4. Non-Volatile Data
The data in the data warehouse is non-volatile which means it is not liable to get update rapidly. A data warehouse does not have to support the day-to-day operations as we have an operational system for that purpose.
In a data warehouse, we do not keep information about every single transaction or processing. In fact, the data in the data warehouse has the snapshots of the data over a period of time. The data is updated to the data warehouse at a specific interval.
Also, the different data sets are updated at different frequencies. Like products attribute may be updated once in a week, product sale might be updated once a day and so on.
5. Data Granularity
We do not search in a data warehouse for a single piece of information. A data warehouse is always searched for the summary data as an operational system has information at the lowest level.
In a data warehouse, the data is kept summarized at different levels. Like you can search for the sale units of the product once for the entire region, further, you want to know the sale units of a product in different states or above that on an individual store. That’s why data warehouse contains summarized data at different levels.
Advantages of Data Warehouse
- The first important benefit of a data warehouse is that it provides strategic information for making business decisions.

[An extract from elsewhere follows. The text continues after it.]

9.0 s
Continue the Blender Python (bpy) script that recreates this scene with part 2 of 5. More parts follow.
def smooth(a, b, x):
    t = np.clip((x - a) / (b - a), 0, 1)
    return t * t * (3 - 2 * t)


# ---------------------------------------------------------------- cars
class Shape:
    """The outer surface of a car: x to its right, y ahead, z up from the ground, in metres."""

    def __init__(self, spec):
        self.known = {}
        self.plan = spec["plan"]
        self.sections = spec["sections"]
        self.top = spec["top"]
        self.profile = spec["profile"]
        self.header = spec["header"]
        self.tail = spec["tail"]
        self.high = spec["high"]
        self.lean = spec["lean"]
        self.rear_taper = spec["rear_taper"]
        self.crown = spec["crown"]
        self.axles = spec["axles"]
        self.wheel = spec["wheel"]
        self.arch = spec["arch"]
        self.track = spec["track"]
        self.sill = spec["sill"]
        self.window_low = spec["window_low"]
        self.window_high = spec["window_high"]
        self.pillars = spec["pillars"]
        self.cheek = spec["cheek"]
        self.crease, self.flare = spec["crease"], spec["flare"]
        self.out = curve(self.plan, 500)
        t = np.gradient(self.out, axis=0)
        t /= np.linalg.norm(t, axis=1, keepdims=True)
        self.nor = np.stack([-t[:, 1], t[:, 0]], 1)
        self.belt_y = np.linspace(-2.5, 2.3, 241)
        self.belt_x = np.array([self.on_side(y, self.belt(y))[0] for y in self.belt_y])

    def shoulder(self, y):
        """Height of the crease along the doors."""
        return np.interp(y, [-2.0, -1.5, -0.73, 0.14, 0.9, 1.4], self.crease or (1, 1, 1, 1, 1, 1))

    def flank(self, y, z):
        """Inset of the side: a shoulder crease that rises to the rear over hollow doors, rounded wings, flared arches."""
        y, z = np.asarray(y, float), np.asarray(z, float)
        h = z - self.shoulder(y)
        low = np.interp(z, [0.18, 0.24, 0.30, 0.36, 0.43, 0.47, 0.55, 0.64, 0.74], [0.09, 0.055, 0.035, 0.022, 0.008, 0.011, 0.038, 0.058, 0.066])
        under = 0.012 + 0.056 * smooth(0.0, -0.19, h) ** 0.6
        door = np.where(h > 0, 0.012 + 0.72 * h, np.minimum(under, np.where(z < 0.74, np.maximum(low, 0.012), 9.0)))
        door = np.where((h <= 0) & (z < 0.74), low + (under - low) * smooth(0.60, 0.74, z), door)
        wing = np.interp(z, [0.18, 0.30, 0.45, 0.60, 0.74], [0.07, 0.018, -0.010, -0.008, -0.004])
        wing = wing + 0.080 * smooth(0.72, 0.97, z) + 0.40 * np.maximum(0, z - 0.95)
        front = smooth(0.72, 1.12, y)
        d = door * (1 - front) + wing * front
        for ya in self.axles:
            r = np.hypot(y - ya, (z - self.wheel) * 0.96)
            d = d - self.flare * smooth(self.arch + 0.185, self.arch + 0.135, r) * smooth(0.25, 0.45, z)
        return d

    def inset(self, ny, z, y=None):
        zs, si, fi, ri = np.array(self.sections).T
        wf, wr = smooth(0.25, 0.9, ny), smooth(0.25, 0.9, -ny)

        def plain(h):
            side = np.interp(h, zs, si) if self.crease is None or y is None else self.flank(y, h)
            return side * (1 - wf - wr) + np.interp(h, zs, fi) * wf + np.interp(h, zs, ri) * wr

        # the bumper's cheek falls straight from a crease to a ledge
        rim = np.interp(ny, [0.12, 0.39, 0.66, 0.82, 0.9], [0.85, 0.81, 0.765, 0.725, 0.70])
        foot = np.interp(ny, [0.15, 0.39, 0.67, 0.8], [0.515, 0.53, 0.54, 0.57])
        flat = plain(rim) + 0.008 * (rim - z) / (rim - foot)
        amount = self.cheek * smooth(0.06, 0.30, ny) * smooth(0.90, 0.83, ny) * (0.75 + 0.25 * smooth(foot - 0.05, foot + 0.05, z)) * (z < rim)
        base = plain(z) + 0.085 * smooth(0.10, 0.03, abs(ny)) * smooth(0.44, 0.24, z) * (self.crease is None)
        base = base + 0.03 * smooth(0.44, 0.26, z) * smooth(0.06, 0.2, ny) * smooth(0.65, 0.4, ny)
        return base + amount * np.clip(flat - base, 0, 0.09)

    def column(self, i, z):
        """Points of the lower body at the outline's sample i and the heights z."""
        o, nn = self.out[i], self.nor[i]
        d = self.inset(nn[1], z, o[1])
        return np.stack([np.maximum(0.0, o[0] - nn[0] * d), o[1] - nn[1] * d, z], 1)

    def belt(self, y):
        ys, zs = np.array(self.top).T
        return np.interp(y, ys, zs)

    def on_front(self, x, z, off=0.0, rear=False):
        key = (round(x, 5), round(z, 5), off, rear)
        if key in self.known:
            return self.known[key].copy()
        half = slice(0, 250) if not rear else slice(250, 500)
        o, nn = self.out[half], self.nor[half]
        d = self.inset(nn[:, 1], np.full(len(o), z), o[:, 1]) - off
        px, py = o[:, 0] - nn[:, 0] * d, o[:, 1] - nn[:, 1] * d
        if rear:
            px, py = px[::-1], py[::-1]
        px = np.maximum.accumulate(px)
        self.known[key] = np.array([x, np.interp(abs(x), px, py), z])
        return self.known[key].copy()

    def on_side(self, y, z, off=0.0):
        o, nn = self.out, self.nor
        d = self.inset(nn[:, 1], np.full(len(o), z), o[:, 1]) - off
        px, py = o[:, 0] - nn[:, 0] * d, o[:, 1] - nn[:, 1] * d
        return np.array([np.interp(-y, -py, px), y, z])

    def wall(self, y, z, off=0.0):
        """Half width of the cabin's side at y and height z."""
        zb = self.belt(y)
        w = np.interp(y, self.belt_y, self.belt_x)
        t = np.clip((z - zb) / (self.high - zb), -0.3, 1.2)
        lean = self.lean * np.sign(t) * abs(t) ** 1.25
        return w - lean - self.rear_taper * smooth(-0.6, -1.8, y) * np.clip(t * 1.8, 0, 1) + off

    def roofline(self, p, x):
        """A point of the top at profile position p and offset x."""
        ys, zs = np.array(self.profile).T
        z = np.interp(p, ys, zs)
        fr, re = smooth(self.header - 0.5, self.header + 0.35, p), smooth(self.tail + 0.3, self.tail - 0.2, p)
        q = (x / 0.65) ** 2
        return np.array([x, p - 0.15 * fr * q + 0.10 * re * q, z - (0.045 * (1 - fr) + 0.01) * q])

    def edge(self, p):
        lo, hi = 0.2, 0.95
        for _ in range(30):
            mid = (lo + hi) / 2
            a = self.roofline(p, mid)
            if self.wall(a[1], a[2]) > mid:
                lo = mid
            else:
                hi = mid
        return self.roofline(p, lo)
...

- The data warehouse has data from the very past of the company.
- Data warehouse retains the quality and consistency of the data.
- Data warehouse saves time and improves the efficiency of taking decisions.
- Data warehouse ease executives to make strategic business decisions.
- Data warehouse provides strategic information.
- It stores data around a subject, store data from the very past of the company, stores data from all the possible source, and the data is non-volatile.
So, this is all about the data warehouse and its features which helps the enterprise using a data warehouse to stay competitive in the market.